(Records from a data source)
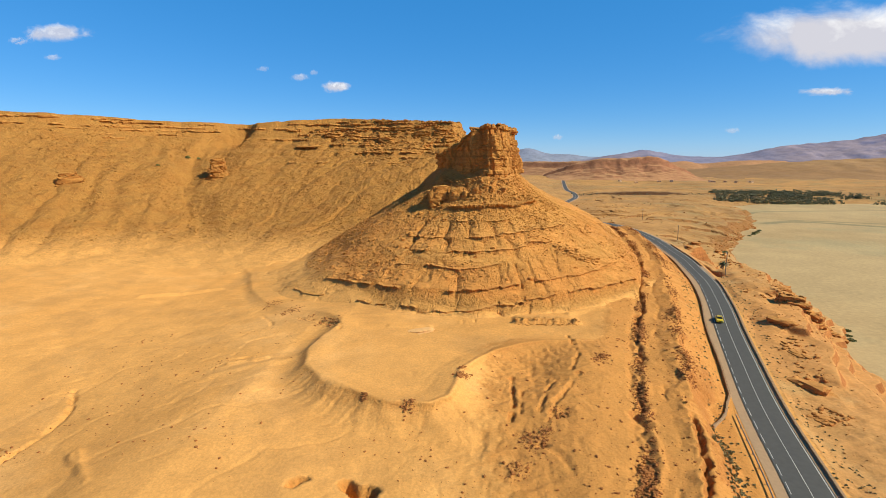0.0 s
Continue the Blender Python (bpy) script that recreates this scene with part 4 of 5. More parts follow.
run_at = lambda y: float(np.interp(y, ROAD[:, 1], np.concatenate([[0], np.cumsum(np.hypot(*np.diff(ROAD[:, :2], axis=0).T))])))
shoulder = tagged(band("road_shoulder", -4.9, 4.7, 0.0, M_SHOULDER), "pale gravel shoulders along the road", "shoulder", kind="structure")
road = tagged(band("road", -3.1, 3.25, 0.09, M_ASPHALT), "grey two-lane asphalt road with white lines", "road", kind="structure")
band("centre_line", -0.01, 0.10, 0.105, M_LINE, 60, 900, road)
band("edge_line", 2.86, 3.02, 0.105, M_LINE, 60, 900, road)
s = run_at(40)
while s < run_at(330):
    band("edge_dash", -2.80, -2.67, 0.105, M_LINE, s, s + 3.0, road)
    s += 4.6


def on_road(y, off):
    x, z = float(np.interp(y, ROAD[:, 1], ROAD[:, 0])), float(np.interp(y, ROAD[:, 1], ROAD[:, 2]))
    y2 = y + 1
    t = Vector((float(np.interp(y2, ROAD[:, 1], ROAD[:, 0])) - x, 1, 0)).normalized()
    return Vector((x + t.y * off, y - t.x * off, z)), math.atan2(-t.x, t.y)


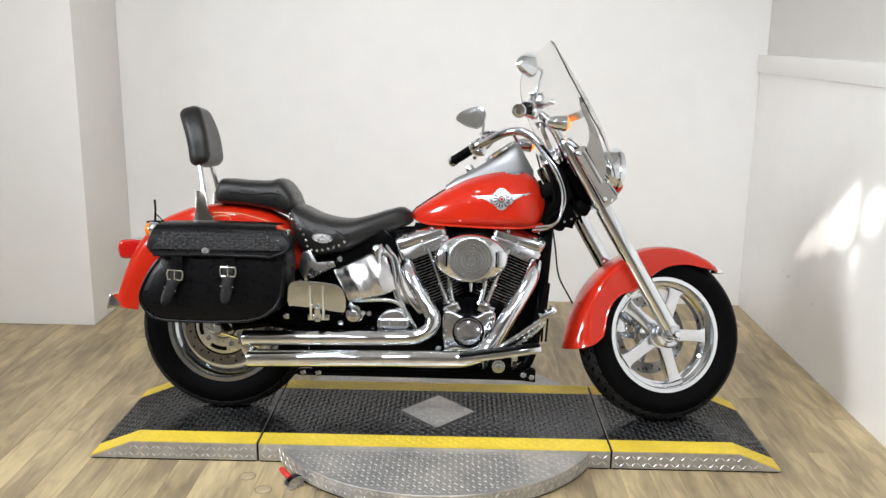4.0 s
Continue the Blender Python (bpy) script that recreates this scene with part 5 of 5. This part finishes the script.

[Given problem]: Reproduce the entries above without change, omitting all pictures.

[Solution below]:
0.0 s
Continue the Blender Python (bpy) script that recreates this scene with part 4 of 5. More parts follow.
run_at = lambda y: float(np.interp(y, ROAD[:, 1], np.concatenate([[0], np.cumsum(np.hypot(*np.diff(ROAD[:, :2], axis=0).T))])))
shoulder = tagged(band("road_shoulder", -4.9, 4.7, 0.0, M_SHOULDER), "pale gravel shoulders along the road", "shoulder", kind="structure")
road = tagged(band("road", -3.1, 3.25, 0.09, M_ASPHALT), "grey two-lane asphalt road with white lines", "road", kind="structure")
band("centre_line", -0.01, 0.10, 0.105, M_LINE, 60, 900, road)
band("edge_line", 2.86, 3.02, 0.105, M_LINE, 60, 900, road)
s = run_at(40)
while s < run_at(330):
    band("edge_dash", -2.80, -2.67, 0.105, M_LINE, s, s + 3.0, road)
    s += 4.6


def on_road(y, off):
    x, z = float(np.interp(y, ROAD[:, 1], ROAD[:, 0])), float(np.interp(y, ROAD[:, 1], ROAD[:, 2]))
    y2 = y + 1
    t = Vector((float(np.interp(y2, ROAD[:, 1], ROAD[:, 0])) - x, 1, 0)).normalized()
    return Vector((x + t.y * off, y - t.x * off, z)), math.atan2(-t.x, t.y)


4.0 s
Continue the Blender Python (bpy) script that recreates this scene with part 5 of 5. This part finishes the script.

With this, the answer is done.